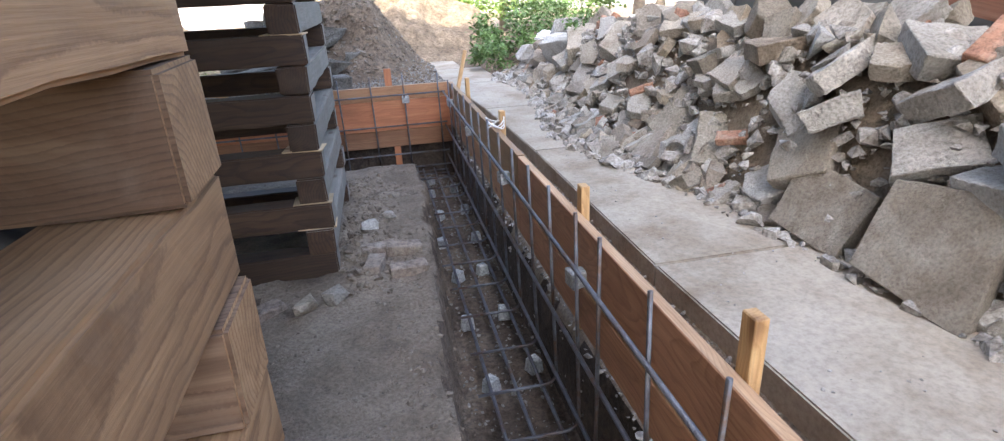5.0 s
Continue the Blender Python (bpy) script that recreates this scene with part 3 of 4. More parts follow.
part("base_trim", mesh_of("base_trim", box_bm(0.07, 2.6, 0.09, 0.01, 2), WHITE), neighbour, pose(2.93, 2.0, PATH_Z + 0.06))


# ---- broken concrete ----
def slab_chunk(seed, sx, sy, sz, mat=None):
    r = random.Random(seed)
    bm = bmesh.new()
    n = r.choice((4, 4, 5, 6))
    pts = []
    for k in range(n):
        a = 2 * math.pi * (k + 0.5 + r.uniform(-0.2, 0.2)) / n
        q = r.uniform(0.52, 0.68) if n == 4 else r.uniform(0.46, 0.6)
        pts.append((max(-0.5, min(0.5, 1.12 * q * math.cos(a))) * sx, max(-0.5, min(0.5, 1.12 * q * math.sin(a))) * sy))
    lo = [bm.verts.new((x * r.uniform(0.86, 1.02), y * r.uniform(0.86, 1.02), -sz / 2)) for x, y in pts]
    hi = [bm.verts.new((x, y, sz / 2)) for x, y in pts]
    for k in range(n):
        bm.faces.new((lo[k], lo[(k + 1) % n], hi[(k + 1) % n], hi[k]))
    bm.faces.new(hi)
    bm.faces.new(lo[::-1])
    bmesh.ops.recalc_face_normals(bm, faces=bm.faces)
    bmesh.ops.bevel(bm, geom=bm.edges[:], offset=min(sz, sx) * 0.045, segments=1, affect="EDGES")
    bmesh.ops.triangulate(bm, faces=[f for f in bm.faces if len(f.verts) > 4])
    bmesh.ops.subdivide_edges(bm, edges=[e for e in bm.edges if e.calc_length() > sz * 0.5], cuts=3)
    bmesh.ops.triangulate(bm, faces=bm.faces[:])
    worn(bm, sz * 0.09, 1.6 / sz, seed)
    worn(bm, sz * 0.05, 5.0 / sz, seed + 3)
    return mesh_of("concrete_chunk", bm, mat or RUBBLE)


def lump(seed, sx, sy, sz, mat=None, name="concrete_chunk", pts=15, cuts=1, amp=0.022):
    r = random.Random(seed)
    bm = bmesh.new()
    for k in range(pts):
        v = Vector((r.uniform(-1, 1), r.uniform(-1, 1), r.uniform(-1, 1)))
        v = v / max(abs(v.x), abs(v.y), abs(v.z)) * r.uniform(0.75, 1.0)
        bm.verts.new((v.x * sx / 2, v.y * sy / 2, v.z * sz / 2))
    res = bmesh.ops.convex_hull(bm, input=bm.verts)
    bmesh.ops.delete(bm, geom=[g for g in res["geom_interior"] if isinstance(g, bmesh.types.BMVert)], context="VERTS")
    if cuts:
        bmesh.ops.subdivide_edges(bm, edges=bm.edges[:], cuts=cuts, use_grid_fill=True)
        bmesh.ops.triangulate(bm, faces=bm.faces[:])
        worn(bm, amp * sx, 5.0 / sx, seed)
    return mesh_of(name, bm, mat or RUBBLE)


def place_chunk(me, m, label="broken grey concrete chunk in the rubble heap", name="concrete_chunk", cat="concrete chunk", grp="broken concrete in the heap"):
    ob = new(name, me)
    ob.matrix_basis = m
    return tagged(ob, label, cat, grp)


# the large pieces that stand out: place, size, turn, flat slab or lump
BIG = [
    ((1.80, 4.62, 0.48), (0.34, 0.36, 0.10), (0, -56, 12), 1), ((1.79, 4.13, 0.53), (0.44, 0.44, 0.10), (6, -60, 2), 1),
    ((1.80, 3.62, 0.50), (0.38, 0.42, 0.08), (-4, -58, -8), 1), ((1.95, 3.92, 0.85), (0.28, 0.44, 0.10), (6, -10, 8), 1),
    ((1.93, 3.96, 0.73), (0.28, 0.46, 0.10), (-5, -8, -4), 1), ((1.97, 5.05, 0.80), (0.34, 0.30, 0.10), (12, -48, 30), 1),
    ((1.81, 4.97, 0.46), (0.22, 0.26, 0.12), (4, -35, 5), 1), ((1.87, 4.86, 0.63), (0.30, 0.28, 0.11), (-25, -40, 40), 1),
    ((2.18, 4.6, 1.06), (0.34, 0.3, 0.11), (10, -20, 60), 1), ((2.14, 4.25, 0.98), (0.34, 0.44, 0.11), (8, -34, 15), 1),
    ((2.14, 3.36, 0.90), (0.32, 0.40, 0.12), (14, -30, 8), 1), ((2.2, 3.08, 0.73), (0.40, 0.44, 0.14), (-3, -20, 12), 1),
    ((2.05, 3.7, 0.78), (0.40, 0.5, 0.12), (-8, -14, 8), 1), ((2.06, 3.3, 0.58), (0.34, 0.4, 0.12), (6, -10, -20), 1),
    ((1.96, 3.2, 0.46), (0.20, 0.22, 0.16), (0, -10, 20), 0), ((2.2, 5.6, 1.1), (0.4, 0.34, 0.12), (14, -30, 80), 1),
    ((1.86, 8.86, 0.50), (0.36, 0.46, 0.30), (0, 0, 10), 0), ((1.90, 8.5, 0.52), (0.30, 0.34, 0.28), (0, 10, 50), 0),
    ((2.06, 8.74, 0.74), (0.44, 0.54, 0.36), (5, 0, 20), 0), ((1.98, 9.75, 0.62), (0.36, 0.46, 0.24), (0, 12, 40), 0),
    ((1.95, 9.1, 0.62), (0.34, 0.38, 0.26), (20, 0, 70), 0), ((1.88, 8.22, 0.50), (0.30, 0.34, 0.24), (0, 20, 10), 0),
    ((1.94, 7.55, 0.58), (0.42, 0.46, 0.16), (10, -40, 25), 1), ((1.98, 6.75, 0.62), (0.46, 0.5, 0.16), (-6, -42, 5), 1),
    ((1.90, 5.85, 0.58), (0.42, 0.46, 0.13), (10, -50, 20), 1), ((1.86, 5.45, 0.52), (0.36, 0.34, 0.16), (5, -40, 60), 1),
    ((2.1, 9.4, 0.76), (0.4, 0.46, 0.28), (0, 0, 30), 0), ((2.2, 9.0, 0.9), (0.44, 0.5, 0.3), (0, 8, 75), 0),
    ((2.12, 8.2, 0.84), (0.44, 0.46, 0.2), (0, -25, 75), 1), ((2.1, 7.3, 0.9), (0.44, 0.4, 0.14), (5, -35, 55), 1),
]
for k, (p, sz, rt, flat) in enumerate(BIG):
    stone = BROWN_SLAB if k in (0, 1, 7) else PALE_SLAB if k in (2, 3, 4, 5, 6, 10, 11) else RUBBLE
    me = slab_chunk(100 + k, *sz, stone) if flat else lump(100 + k, *sz, stone, pts=18, cuts=2)
    place_chunk(me, pose(*p, *rt), "large broken concrete slab in the rubble heap")
place_chunk(lump(7, 0.38, 0.38, 0.36, earthy("clay_boulder", (0.2, 0.15, 0.1), (0.31, 0.25, 0.17), (0.4, 0.33, 0.24), 6, 30, 0.95, 0.02), "boulder", 60, 4, 0.03),
            pose(2.56, 2.79, 0.75, 20, 10, 30), "rough brown earth-caked boulder on the rubble", "boulder", "boulder", "boulders")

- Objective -
Repeat the data exactly, dropping every picture it holds.

- Result of this exercise -
5.0 s
Continue the Blender Python (bpy) script that recreates this scene with part 3 of 4. More parts follow.
part("base_trim", mesh_of("base_trim", box_bm(0.07, 2.6, 0.09, 0.01, 2), WHITE), neighbour, pose(2.93, 2.0, PATH_Z + 0.06))


# ---- broken concrete ----
def slab_chunk(seed, sx, sy, sz, mat=None):
    r = random.Random(seed)
    bm = bmesh.new()
    n = r.choice((4, 4, 5, 6))
    pts = []
    for k in range(n):
        a = 2 * math.pi * (k + 0.5 + r.uniform(-0.2, 0.2)) / n
        q = r.uniform(0.52, 0.68) if n == 4 else r.uniform(0.46, 0.6)
        pts.append((max(-0.5, min(0.5, 1.12 * q * math.cos(a))) * sx, max(-0.5, min(0.5, 1.12 * q * math.sin(a))) * sy))
    lo = [bm.verts.new((x * r.uniform(0.86, 1.02), y * r.uniform(0.86, 1.02), -sz / 2)) for x, y in pts]
    hi = [bm.verts.new((x, y, sz / 2)) for x, y in pts]
    for k in range(n):
        bm.faces.new((lo[k], lo[(k + 1) % n], hi[(k + 1) % n], hi[k]))
    bm.faces.new(hi)
    bm.faces.new(lo[::-1])
    bmesh.ops.recalc_face_normals(bm, faces=bm.faces)
    bmesh.ops.bevel(bm, geom=bm.edges[:], offset=min(sz, sx) * 0.045, segments=1, affect="EDGES")
    bmesh.ops.triangulate(bm, faces=[f for f in bm.faces if len(f.verts) > 4])
    bmesh.ops.subdivide_edges(bm, edges=[e for e in bm.edges if e.calc_length() > sz * 0.5], cuts=3)
    bmesh.ops.triangulate(bm, faces=bm.faces[:])
    worn(bm, sz * 0.09, 1.6 / sz, seed)
    worn(bm, sz * 0.05, 5.0 / sz, seed + 3)
    return mesh_of("concrete_chunk", bm, mat or RUBBLE)


def lump(seed, sx, sy, sz, mat=None, name="concrete_chunk", pts=15, cuts=1, amp=0.022):
    r = random.Random(seed)
    bm = bmesh.new()
    for k in range(pts):
        v = Vector((r.uniform(-1, 1), r.uniform(-1, 1), r.uniform(-1, 1)))
        v = v / max(abs(v.x), abs(v.y), abs(v.z)) * r.uniform(0.75, 1.0)
        bm.verts.new((v.x * sx / 2, v.y * sy / 2, v.z * sz / 2))
    res = bmesh.ops.convex_hull(bm, input=bm.verts)
    bmesh.ops.delete(bm, geom=[g for g in res["geom_interior"] if isinstance(g, bmesh.types.BMVert)], context="VERTS")
    if cuts:
        bmesh.ops.subdivide_edges(bm, edges=bm.edges[:], cuts=cuts, use_grid_fill=True)
        bmesh.ops.triangulate(bm, faces=bm.faces[:])
        worn(bm, amp * sx, 5.0 / sx, seed)
    return mesh_of(name, bm, mat or RUBBLE)


def place_chunk(me, m, label="broken grey concrete chunk in the rubble heap", name="concrete_chunk", cat="concrete chunk", grp="broken concrete in the heap"):
    ob = new(name, me)
    ob.matrix_basis = m
    return tagged(ob, label, cat, grp)


# the large pieces that stand out: place, size, turn, flat slab or lump
BIG = [
    ((1.80, 4.62, 0.48), (0.34, 0.36, 0.10), (0, -56, 12), 1), ((1.79, 4.13, 0.53), (0.44, 0.44, 0.10), (6, -60, 2), 1),
    ((1.80, 3.62, 0.50), (0.38, 0.42, 0.08), (-4, -58, -8), 1), ((1.95, 3.92, 0.85), (0.28, 0.44, 0.10), (6, -10, 8), 1),
    ((1.93, 3.96, 0.73), (0.28, 0.46, 0.10), (-5, -8, -4), 1), ((1.97, 5.05, 0.80), (0.34, 0.30, 0.10), (12, -48, 30), 1),
    ((1.81, 4.97, 0.46), (0.22, 0.26, 0.12), (4, -35, 5), 1), ((1.87, 4.86, 0.63), (0.30, 0.28, 0.11), (-25, -40, 40), 1),
    ((2.18, 4.6, 1.06), (0.34, 0.3, 0.11), (10, -20, 60), 1), ((2.14, 4.25, 0.98), (0.34, 0.44, 0.11), (8, -34, 15), 1),
    ((2.14, 3.36, 0.90), (0.32, 0.40, 0.12), (14, -30, 8), 1), ((2.2, 3.08, 0.73), (0.40, 0.44, 0.14), (-3, -20, 12), 1),
    ((2.05, 3.7, 0.78), (0.40, 0.5, 0.12), (-8, -14, 8), 1), ((2.06, 3.3, 0.58), (0.34, 0.4, 0.12), (6, -10, -20), 1),
    ((1.96, 3.2, 0.46), (0.20, 0.22, 0.16), (0, -10, 20), 0), ((2.2, 5.6, 1.1), (0.4, 0.34, 0.12), (14, -30, 80), 1),
    ((1.86, 8.86, 0.50), (0.36, 0.46, 0.30), (0, 0, 10), 0), ((1.90, 8.5, 0.52), (0.30, 0.34, 0.28), (0, 10, 50), 0),
    ((2.06, 8.74, 0.74), (0.44, 0.54, 0.36), (5, 0, 20), 0), ((1.98, 9.75, 0.62), (0.36, 0.46, 0.24), (0, 12, 40), 0),
    ((1.95, 9.1, 0.62), (0.34, 0.38, 0.26), (20, 0, 70), 0), ((1.88, 8.22, 0.50), (0.30, 0.34, 0.24), (0, 20, 10), 0),
    ((1.94, 7.55, 0.58), (0.42, 0.46, 0.16), (10, -40, 25), 1), ((1.98, 6.75, 0.62), (0.46, 0.5, 0.16), (-6, -42, 5), 1),
    ((1.90, 5.85, 0.58), (0.42, 0.46, 0.13), (10, -50, 20), 1), ((1.86, 5.45, 0.52), (0.36, 0.34, 0.16), (5, -40, 60), 1),
    ((2.1, 9.4, 0.76), (0.4, 0.46, 0.28), (0, 0, 30), 0), ((2.2, 9.0, 0.9), (0.44, 0.5, 0.3), (0, 8, 75), 0),
    ((2.12, 8.2, 0.84), (0.44, 0.46, 0.2), (0, -25, 75), 1), ((2.1, 7.3, 0.9), (0.44, 0.4, 0.14), (5, -35, 55), 1),
]
for k, (p, sz, rt, flat) in enumerate(BIG):
    stone = BROWN_SLAB if k in (0, 1, 7) else PALE_SLAB if k in (2, 3, 4, 5, 6, 10, 11) else RUBBLE
    me = slab_chunk(100 + k, *sz, stone) if flat else lump(100 + k, *sz, stone, pts=18, cuts=2)
    place_chunk(me, pose(*p, *rt), "large broken concrete slab in the rubble heap")
place_chunk(lump(7, 0.38, 0.38, 0.36, earthy("clay_boulder", (0.2, 0.15, 0.1), (0.31, 0.25, 0.17), (0.4, 0.33, 0.24), 6, 30, 0.95, 0.02), "boulder", 60, 4, 0.03),
            pose(2.56, 2.79, 0.75, 20, 10, 30), "rough brown earth-caked boulder on the rubble", "boulder", "boulder", "boulders")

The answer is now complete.